L’année suivante, ma mere me laissa entre les mains de
la sienne qui lui avoit pardonné d’abord qu’elle sut que
mon pere lui avoit promis de ne jamais la forcer à monter
sur le théatre. C’est une promesse que tous les comédiens
font aux filles des bourgeois qu’ils épousent, et qu’ils ne tiennent
jamais parcqu’elles ne se soucient pas de les sommer
de leur parole.
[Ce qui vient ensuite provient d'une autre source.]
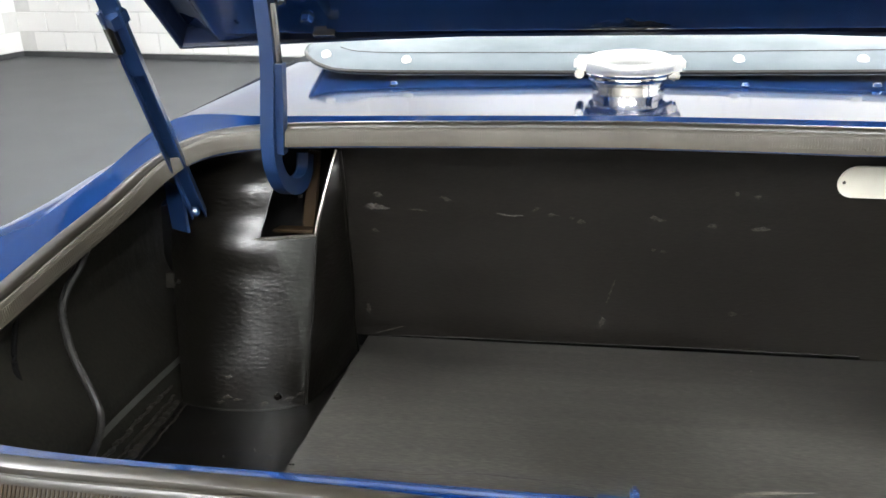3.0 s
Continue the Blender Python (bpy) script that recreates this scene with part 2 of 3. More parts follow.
def sweep(path, profile, up=(0, 0, 1), caps=True, bm=None, scales=None):
    """A closed profile (side, up) carried along a path."""
    bm = bm or bmesh.new()
    n = len(path)
    rows = []
    for i, p in enumerate(path):
        t = (path[min(i + 1, n - 1)] - path[max(i - 1, 0)]).normalized()
        s = t.cross(Vector(up)).normalized()
        u = s.cross(t).normalized()
        k = scales[i] if scales else 1.0
        rows.append([bm.verts.new(p + s * a * k + u * b * k) for a, b in profile])
    m = len(profile)
    for i in range(n - 1):
        for j in range(m):
            bm.faces.new((rows[i][j], rows[i][(j + 1) % m], rows[i + 1][(j + 1) % m], rows[i + 1][j]))
    if caps:
        bm.faces.new(rows[0])
        bm.faces.new(rows[-1][::-1])
    bmesh.ops.recalc_face_normals(bm, faces=bm.faces[:])
    return bm


def circle(r, n=10, sx=1.0, sy=1.0):
    return [(r * sx * math.cos(2 * math.pi * i / n), r * sy * math.sin(2 * math.pi * i / n)) for i in range(n)]


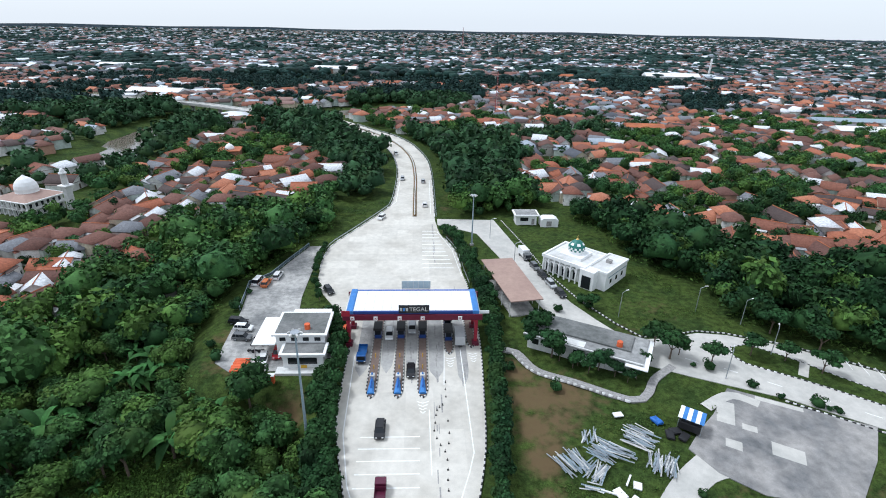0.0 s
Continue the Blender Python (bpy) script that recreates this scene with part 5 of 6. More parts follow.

Ma mere d’ailleurs fut fort heureuse d’avoir
appris à jouer la comedie, car étant restée veuve neuf ans après
avec six enfans, elle n’auroit pas eu le moyen de les elever.
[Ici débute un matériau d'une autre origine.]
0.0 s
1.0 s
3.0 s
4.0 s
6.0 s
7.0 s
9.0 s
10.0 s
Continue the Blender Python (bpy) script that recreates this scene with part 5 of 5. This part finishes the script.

J’avois donc un an quand mon pere me laissa à Venise pour aller jouer la comédie à Londres. Ce fut dans cette grande ville que ma mere monta sur le théatre pour la premiere fois, et ce fut là qu’elle accoucha l’année 1727 de mon frere François, celebre peintre de batailles qui vit à Vienne depuis l’an 1783, y exerçant son metier.
Ma mere rétourna à Venise avec son mari vers la fin de l’an 1728, et puisqu’elle étoit devenue comédienne elle poursuivit à l’être. L’an 1730 elle accoucha de mon frere Jean, qui vit mourut à Dresde en vers la fin de l’an 1795 au service de l’electeur en qualité de directeur de l’academie de peinture. Dans les trois années suivantes, elle accoucha de deux filles, dont l’une mourut en bas age, et l’autre fut mariée à Dresde, où dans cette année 1798 elle vit encore. J’eus un autre frere né posthume, qui se fit pretre, et mourut à Rome il y a quinze ans.
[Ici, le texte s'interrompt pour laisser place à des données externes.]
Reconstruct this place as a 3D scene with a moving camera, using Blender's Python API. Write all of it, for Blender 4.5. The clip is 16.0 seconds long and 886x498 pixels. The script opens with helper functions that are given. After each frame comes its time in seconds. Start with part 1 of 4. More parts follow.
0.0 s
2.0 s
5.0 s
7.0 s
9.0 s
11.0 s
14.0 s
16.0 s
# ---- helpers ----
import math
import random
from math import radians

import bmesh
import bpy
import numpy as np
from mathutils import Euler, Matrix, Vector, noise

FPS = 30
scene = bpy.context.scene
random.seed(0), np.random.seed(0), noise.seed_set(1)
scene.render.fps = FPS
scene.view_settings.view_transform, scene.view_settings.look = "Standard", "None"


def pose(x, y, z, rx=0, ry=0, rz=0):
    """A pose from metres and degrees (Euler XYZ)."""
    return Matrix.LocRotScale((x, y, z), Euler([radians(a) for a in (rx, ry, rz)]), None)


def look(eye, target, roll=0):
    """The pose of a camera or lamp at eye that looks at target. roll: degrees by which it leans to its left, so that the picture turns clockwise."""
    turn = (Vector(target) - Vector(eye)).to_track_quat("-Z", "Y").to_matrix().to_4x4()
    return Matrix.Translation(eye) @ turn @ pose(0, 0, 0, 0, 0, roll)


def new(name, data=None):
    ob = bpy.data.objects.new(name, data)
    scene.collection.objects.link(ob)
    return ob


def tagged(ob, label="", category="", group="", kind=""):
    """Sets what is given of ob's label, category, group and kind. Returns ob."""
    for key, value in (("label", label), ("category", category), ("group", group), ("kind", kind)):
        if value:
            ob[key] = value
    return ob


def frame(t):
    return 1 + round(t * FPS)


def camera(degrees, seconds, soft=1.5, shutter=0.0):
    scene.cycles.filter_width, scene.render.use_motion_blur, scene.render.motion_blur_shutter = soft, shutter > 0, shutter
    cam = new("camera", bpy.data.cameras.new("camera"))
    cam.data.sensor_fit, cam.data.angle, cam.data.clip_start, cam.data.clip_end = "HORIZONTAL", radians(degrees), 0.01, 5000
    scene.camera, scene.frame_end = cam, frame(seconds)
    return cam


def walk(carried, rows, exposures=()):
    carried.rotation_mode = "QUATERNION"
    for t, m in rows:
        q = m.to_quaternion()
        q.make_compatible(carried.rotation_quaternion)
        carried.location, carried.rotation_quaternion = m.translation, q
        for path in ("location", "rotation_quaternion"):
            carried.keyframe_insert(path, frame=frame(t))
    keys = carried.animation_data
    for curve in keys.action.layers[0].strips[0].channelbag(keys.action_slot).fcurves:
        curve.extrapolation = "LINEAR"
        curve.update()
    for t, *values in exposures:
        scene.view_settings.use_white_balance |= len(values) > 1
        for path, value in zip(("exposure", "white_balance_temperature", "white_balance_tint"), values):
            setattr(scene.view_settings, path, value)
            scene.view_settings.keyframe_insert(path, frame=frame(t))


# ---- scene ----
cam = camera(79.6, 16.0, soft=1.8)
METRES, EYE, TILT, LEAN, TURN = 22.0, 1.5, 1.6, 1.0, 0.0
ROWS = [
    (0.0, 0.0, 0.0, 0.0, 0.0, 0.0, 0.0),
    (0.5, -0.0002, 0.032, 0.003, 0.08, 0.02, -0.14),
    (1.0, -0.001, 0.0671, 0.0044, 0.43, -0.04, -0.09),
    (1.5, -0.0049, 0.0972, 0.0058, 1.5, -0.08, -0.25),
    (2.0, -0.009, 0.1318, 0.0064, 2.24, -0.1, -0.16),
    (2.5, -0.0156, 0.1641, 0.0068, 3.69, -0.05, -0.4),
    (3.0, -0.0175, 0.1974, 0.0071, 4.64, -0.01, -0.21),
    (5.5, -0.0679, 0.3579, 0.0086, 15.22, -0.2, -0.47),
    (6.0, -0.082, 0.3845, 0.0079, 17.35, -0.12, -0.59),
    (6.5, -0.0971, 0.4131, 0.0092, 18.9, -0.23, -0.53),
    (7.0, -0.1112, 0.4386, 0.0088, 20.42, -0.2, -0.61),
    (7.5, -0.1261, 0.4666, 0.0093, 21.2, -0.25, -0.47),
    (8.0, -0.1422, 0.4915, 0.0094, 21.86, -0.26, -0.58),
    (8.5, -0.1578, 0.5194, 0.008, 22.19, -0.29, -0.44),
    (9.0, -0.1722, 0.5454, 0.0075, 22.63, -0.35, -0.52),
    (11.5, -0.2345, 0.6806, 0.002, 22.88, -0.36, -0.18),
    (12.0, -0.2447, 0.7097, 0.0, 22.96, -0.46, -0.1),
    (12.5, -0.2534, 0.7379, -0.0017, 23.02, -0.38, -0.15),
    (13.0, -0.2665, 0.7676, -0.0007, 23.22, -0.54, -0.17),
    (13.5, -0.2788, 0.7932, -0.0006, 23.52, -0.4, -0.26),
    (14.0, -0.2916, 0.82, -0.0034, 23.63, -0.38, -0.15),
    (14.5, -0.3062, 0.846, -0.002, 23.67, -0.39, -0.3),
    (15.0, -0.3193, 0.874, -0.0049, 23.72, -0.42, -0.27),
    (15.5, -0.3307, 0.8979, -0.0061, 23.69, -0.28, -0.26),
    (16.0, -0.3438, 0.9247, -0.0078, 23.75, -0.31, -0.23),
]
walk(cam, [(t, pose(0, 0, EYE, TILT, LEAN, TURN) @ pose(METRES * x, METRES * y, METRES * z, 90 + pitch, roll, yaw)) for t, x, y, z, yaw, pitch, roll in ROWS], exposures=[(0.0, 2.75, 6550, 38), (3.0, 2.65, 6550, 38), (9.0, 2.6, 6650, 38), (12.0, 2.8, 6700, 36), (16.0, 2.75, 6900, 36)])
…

Venons actuellement au commencement de mon existence en qualité d’être pensant. Au commencement d’Aoust de l’année 1733, l’organe de ma memoire se developpa. J’avois donc huit ans, et quatre mois. Je ne me souviens de rien qui puisse m’être arrivé avant cette epoque. Voici le fait.
J’etois debout au coin d’une chambre, courbé vers le mur, soutenant ma tete, et tenant les yeux fixés sur le sang, qui ruisseloit par terre sortant copieusement de mon nez.